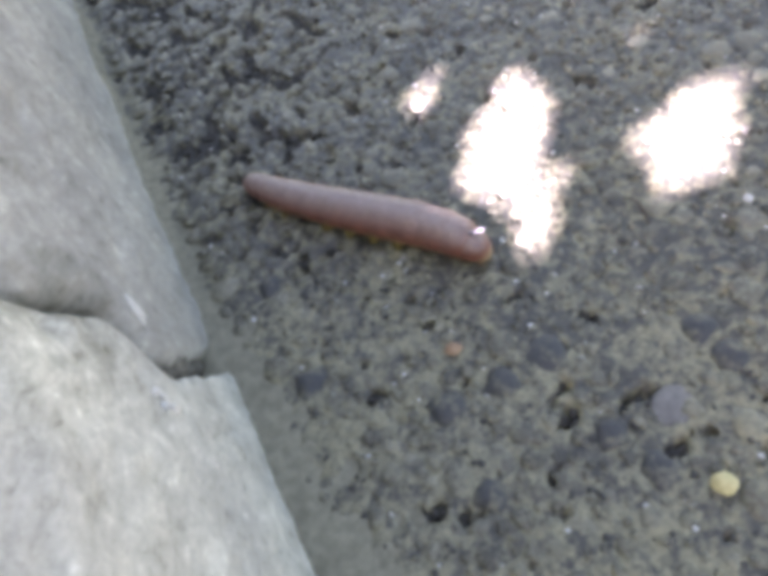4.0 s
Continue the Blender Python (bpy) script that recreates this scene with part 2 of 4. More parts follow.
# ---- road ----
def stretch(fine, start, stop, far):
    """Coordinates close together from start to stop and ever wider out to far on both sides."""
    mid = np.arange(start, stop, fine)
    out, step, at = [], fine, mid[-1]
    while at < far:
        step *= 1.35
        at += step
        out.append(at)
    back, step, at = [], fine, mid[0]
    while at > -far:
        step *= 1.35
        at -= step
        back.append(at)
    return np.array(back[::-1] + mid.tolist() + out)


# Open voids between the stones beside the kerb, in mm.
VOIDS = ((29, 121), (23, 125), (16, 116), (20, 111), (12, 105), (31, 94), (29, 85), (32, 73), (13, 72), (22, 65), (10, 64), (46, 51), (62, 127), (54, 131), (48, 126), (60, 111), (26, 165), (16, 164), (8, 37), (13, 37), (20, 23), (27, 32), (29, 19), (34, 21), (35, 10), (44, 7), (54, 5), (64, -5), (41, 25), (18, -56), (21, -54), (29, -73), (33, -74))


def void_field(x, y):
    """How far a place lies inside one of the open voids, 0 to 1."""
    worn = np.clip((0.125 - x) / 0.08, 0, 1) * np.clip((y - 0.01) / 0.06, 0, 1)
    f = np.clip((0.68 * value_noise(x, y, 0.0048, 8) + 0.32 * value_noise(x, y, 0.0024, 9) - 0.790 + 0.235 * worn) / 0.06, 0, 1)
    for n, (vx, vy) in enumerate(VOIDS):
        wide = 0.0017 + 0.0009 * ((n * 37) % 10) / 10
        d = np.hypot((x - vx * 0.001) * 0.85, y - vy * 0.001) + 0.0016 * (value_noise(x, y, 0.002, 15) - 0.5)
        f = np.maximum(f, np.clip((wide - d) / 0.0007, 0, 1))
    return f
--
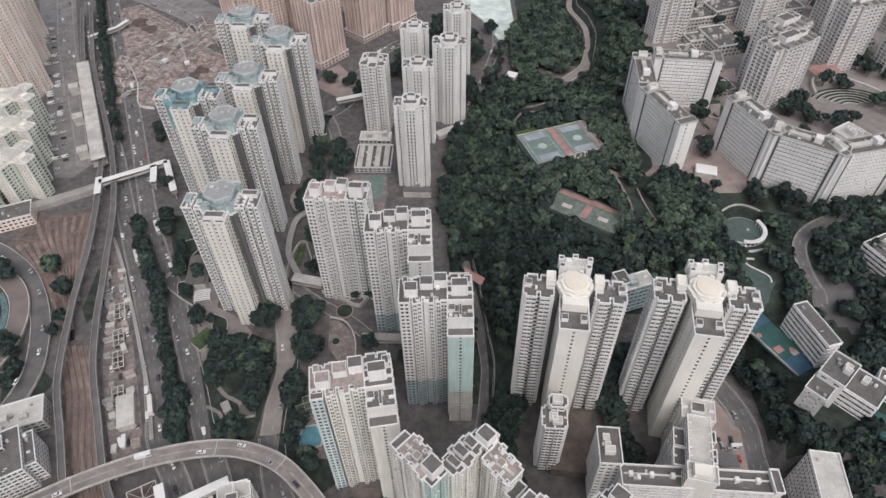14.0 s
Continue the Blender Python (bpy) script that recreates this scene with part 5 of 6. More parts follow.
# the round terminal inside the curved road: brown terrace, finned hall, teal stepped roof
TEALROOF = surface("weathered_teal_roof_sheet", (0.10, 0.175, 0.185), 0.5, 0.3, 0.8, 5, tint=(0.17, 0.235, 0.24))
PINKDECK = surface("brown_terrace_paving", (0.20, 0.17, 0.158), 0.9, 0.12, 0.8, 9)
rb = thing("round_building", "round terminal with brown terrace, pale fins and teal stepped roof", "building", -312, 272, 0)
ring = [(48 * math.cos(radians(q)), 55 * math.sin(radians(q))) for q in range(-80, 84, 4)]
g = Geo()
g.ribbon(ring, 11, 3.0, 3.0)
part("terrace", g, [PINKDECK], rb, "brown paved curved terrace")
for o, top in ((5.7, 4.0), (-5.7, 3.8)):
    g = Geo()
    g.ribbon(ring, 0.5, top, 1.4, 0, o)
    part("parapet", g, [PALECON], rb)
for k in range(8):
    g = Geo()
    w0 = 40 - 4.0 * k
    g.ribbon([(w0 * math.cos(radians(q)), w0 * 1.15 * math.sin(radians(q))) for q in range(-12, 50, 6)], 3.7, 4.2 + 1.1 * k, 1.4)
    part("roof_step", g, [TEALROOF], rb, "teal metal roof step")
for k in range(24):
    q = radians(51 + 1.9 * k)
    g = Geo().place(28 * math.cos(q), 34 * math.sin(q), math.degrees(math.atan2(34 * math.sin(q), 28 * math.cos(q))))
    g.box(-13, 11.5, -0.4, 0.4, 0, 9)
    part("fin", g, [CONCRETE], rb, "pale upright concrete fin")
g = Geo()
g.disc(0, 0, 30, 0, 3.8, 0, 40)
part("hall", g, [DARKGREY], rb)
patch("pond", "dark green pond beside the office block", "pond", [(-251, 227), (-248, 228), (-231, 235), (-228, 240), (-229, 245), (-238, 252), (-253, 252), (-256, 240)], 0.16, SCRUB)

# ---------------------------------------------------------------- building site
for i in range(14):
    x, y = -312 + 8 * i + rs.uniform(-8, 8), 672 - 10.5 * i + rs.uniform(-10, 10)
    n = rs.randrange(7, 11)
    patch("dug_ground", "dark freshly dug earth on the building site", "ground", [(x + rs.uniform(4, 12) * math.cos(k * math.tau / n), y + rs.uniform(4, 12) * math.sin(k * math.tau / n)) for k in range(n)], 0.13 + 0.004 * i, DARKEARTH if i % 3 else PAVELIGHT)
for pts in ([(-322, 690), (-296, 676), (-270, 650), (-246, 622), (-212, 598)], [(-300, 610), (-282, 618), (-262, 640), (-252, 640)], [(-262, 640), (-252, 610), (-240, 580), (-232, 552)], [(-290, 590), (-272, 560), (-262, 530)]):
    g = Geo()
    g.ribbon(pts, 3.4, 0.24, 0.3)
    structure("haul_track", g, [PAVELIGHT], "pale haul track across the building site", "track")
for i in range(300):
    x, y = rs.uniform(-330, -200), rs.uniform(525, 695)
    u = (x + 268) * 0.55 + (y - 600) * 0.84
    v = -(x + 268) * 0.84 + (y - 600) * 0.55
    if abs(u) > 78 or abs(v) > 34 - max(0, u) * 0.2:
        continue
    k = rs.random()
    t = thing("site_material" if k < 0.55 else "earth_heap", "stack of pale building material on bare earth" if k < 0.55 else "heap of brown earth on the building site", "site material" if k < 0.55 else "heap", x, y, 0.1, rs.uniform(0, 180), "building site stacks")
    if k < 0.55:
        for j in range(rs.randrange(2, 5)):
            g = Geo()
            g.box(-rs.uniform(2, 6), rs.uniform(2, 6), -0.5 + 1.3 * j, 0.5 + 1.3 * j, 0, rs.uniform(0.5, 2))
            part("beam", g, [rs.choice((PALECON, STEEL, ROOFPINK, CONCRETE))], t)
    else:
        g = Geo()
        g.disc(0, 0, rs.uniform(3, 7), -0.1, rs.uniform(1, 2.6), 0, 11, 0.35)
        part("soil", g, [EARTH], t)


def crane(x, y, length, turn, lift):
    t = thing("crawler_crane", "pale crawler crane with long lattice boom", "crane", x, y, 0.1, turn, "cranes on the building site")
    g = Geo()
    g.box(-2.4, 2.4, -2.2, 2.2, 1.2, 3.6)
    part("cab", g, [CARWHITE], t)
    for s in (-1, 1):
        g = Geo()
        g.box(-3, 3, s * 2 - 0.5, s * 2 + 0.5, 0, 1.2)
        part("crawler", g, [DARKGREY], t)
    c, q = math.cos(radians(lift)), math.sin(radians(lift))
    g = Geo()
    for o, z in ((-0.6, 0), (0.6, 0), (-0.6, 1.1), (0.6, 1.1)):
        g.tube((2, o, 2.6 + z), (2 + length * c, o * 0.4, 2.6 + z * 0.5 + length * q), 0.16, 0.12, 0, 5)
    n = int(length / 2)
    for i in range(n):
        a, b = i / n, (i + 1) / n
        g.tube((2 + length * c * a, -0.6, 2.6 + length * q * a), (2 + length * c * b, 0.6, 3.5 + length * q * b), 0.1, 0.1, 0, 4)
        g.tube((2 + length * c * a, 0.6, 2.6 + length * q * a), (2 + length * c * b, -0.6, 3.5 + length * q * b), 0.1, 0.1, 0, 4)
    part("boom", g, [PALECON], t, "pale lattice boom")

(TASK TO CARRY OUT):
In the material above, locate the line containing "4. More parts follow." and the line containing "-73), (33, -74))". Transcribe exactly those two lines and every line between them, and nothing more.

(SOLUTION TO THE EXERCISE):
Continue the Blender Python (bpy) script that recreates this scene with part 2 of 4. More parts follow.
# ---- road ----
def stretch(fine, start, stop, far):
    """Coordinates close together from start to stop and ever wider out to far on both sides."""
    mid = np.arange(start, stop, fine)
    out, step, at = [], fine, mid[-1]
    while at < far:
        step *= 1.35
        at += step
        out.append(at)
    back, step, at = [], fine, mid[0]
    while at > -far:
        step *= 1.35
        at -= step
        back.append(at)
    return np.array(back[::-1] + mid.tolist() + out)


# Open voids between the stones beside the kerb, in mm.
VOIDS = ((29, 121), (23, 125), (16, 116), (20, 111), (12, 105), (31, 94), (29, 85), (32, 73), (13, 72), (22, 65), (10, 64), (46, 51), (62, 127), (54, 131), (48, 126), (60, 111), (26, 165), (16, 164), (8, 37), (13, 37), (20, 23), (27, 32), (29, 19), (34, 21), (35, 10), (44, 7), (54, 5), (64, -5), (41, 25), (18, -56), (21, -54), (29, -73), (33, -74))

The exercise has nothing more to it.